By Nesa Subrahmaniyan
April 17 (Bloomberg) -- Saudi Aramco, the world's largest state oil company, said a shortage of refining capacity to process so-called heavy-sour crudes will persist because of rising construction costs.
Rising prices of steel and other construction materials have prompted companies and governments to delay or cancel projects, said Ibrahim Mishari, Saudi Aramco's vice president of marketing and supply planning.
Costs to build new refining units have risen at least 70 percent in the past three years, London-based Merrill analysts Hootan Yazhari, Alastair Syme, Mark Iannotti and Philippe Ziegler said in an April 13 report. Heavy-sour oil contains more sulfur than sweet crudes and requires more processing than light grades to extract the same amount of gasoline.
``Many of these refineries may not materialize,'' Aramco's Mishari said at the Middle East Petroleum and Gas conference in Dubai. ``The downstream bottleneck could remain.''
Total SA and ConocoPhillips last year won the rights to invest in two new joint venture refineries with Saudi Aramco to be built in Jubail and Yanbu.
``The Saudi refineries are carefully being studied,'' he said while talking to reporters yesterday.

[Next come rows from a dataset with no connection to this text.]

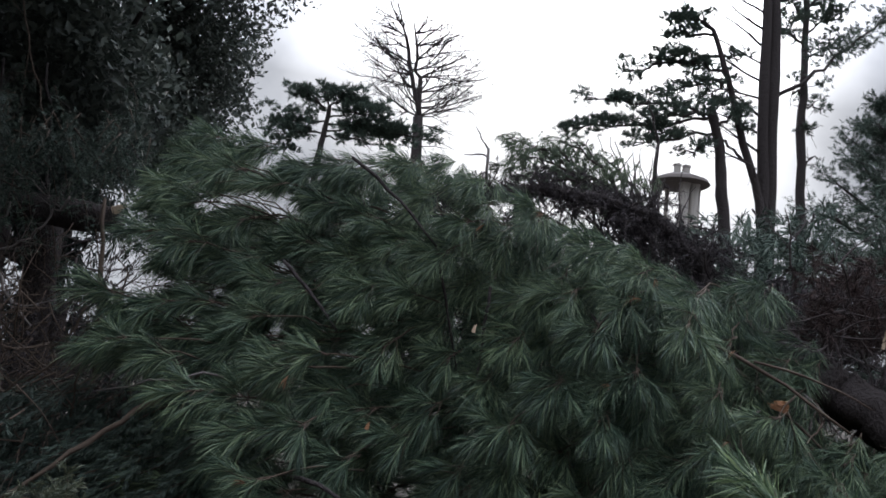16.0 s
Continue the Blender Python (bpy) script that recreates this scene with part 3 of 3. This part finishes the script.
wp = np.column_stack([wx, 6.35 + 0.9 * r_w.random(2400), 1.6 + (wtop - 1.6) * r_w.random(2400) ** 0.7])
withered = needle_mesh("withered_foliage", wp, unit(r_w.standard_normal((2400, 3)) + [0, -0.3, -0.6]), 0.12, 22, 0.07, 0.0062, 0.8, 0.2, BROWN, seed=9)
tagged(withered, "withered brown foliage hanging on dead limbs", "dead foliage", kind="stuff")

arch = thing("dead_limb", "dark dead limb arching over the crest of the heap", "branch")
ap = np.array([(-0.1, 6.5, 2.9), (0.35, 6.5, 3.0), (0.79, 6.5, 3.09), (1.23, 6.5, 3.08), (1.48, 6.4, 2.99), (1.76, 6.3, 2.84), (1.99, 6.2, 2.62), (2.1, 6.1, 2.3)])
f_a = np.linspace(0, 7, 40)
ap_fine = np.stack([np.interp(f_a, np.arange(8), ap[:, k]) for k in range(3)], 1) + np.random.default_rng(18).standard_normal((40, 3)) * 0.012
tubes("limb", [(ap_fine, taper(0.035, 0.06, 40))], BARK, arch, sides=10, rough=0.3)
r_a = np.random.default_rng(19)
aruns, atips = [], []
for k in range(150):
    s = r_a.random() * 6.9
    i = int(s)
    p = ap[i] + (ap[i + 1] - ap[i]) * (s - i)
    grow(p, unit(r_a.standard_normal(3) * [1, 1, 0.5] + [0, 0, 0.1]), 0.1 + 0.22 * r_a.random() ** 2, 0.009, 1, r_a, aruns, atips, 0, 3)
tagged(tubes("twig", aruns, DARK_TWIG, arch, sides=4), kind="stuff")
cl = np.array([t[0] for t in atips])
tagged(needle_mesh("foliage", cl, unit(r_a.standard_normal(cl.shape) + [0, 0, -0.3]), 0.09, 22, 0.055, 0.004, 0.9, 0.1, BROWN, arch, seed=20), kind="stuff")

r_v = np.random.default_rng(78)
brush("dead_twigs", "reddish-brown dead twigs over the trunk", [((2.35, 3.4, 4.95, 5.7, 1.95, 2.55), 70)], DARK_TWIG, 65, 0.008, 0.4)
vp = np.column_stack([2.35 + 1.1 * r_v.random(420), 4.95 + 0.8 * r_v.random(420), 2.05 + 0.5 * r_v.random(420)])
tagged(needle_mesh("withered_foliage", vp, unit(r_v.standard_normal((420, 3)) + [-0.2, -0.3, -0.5]), 0.1, 34, 0.07, 0.004, 0.8, 0.2, RUSSET, seed=79), "russet withered needles over the fallen trunk", "dead foliage", kind="stuff")

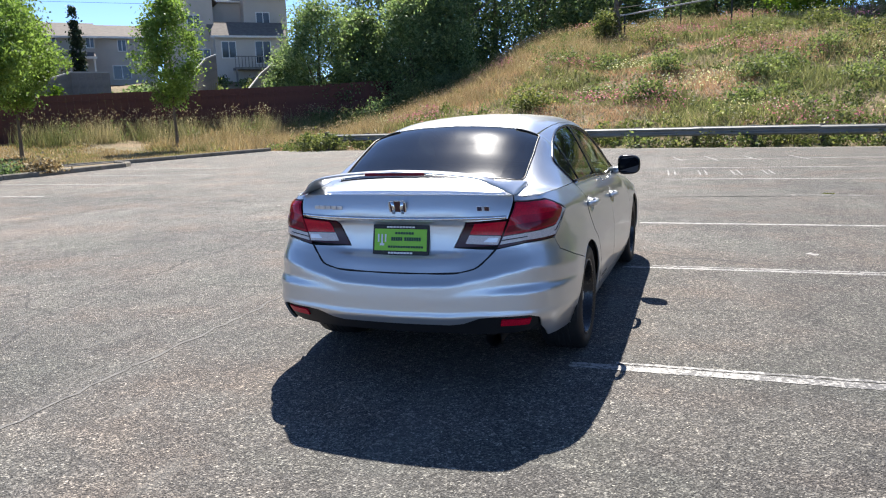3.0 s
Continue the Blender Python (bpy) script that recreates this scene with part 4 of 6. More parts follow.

Saudi Aramco is negotiating with China Petrochemical Corp., Asia's biggest refiner, to buy a 25 percent stake in its Qingdao refinery, Mishari said.
Sinopec Group, as the Beijing-based company is known, plans to expand the 10-million-metric-ton-a-year Qingdao refinery.
``The key to investment is economics,'' Mishari said.
China, the world's second biggest energy consumer, is increasing refining capacity to meet rising demand for fuel and chemicals to run factories and automobiles. China's economy expanded 10.7 percent in 2006, the fastest pace in 11 years.
Dhahran, Saudi Arabia-based Saudi Aramco was China's top supplier last year. Saudi Arabia exports about 60 percent of its crude oil to Asia.
Saudi Aramco has a venture with Exxon Mobil, the world's largest publicly traded energy company, and China Petroleum & Chemical Corp., Asia's biggest refiner, on a $3.5 billion unit that will process 240,000 barrels a day. The facility, located in the coastal Fujian province, will be operational by 2008.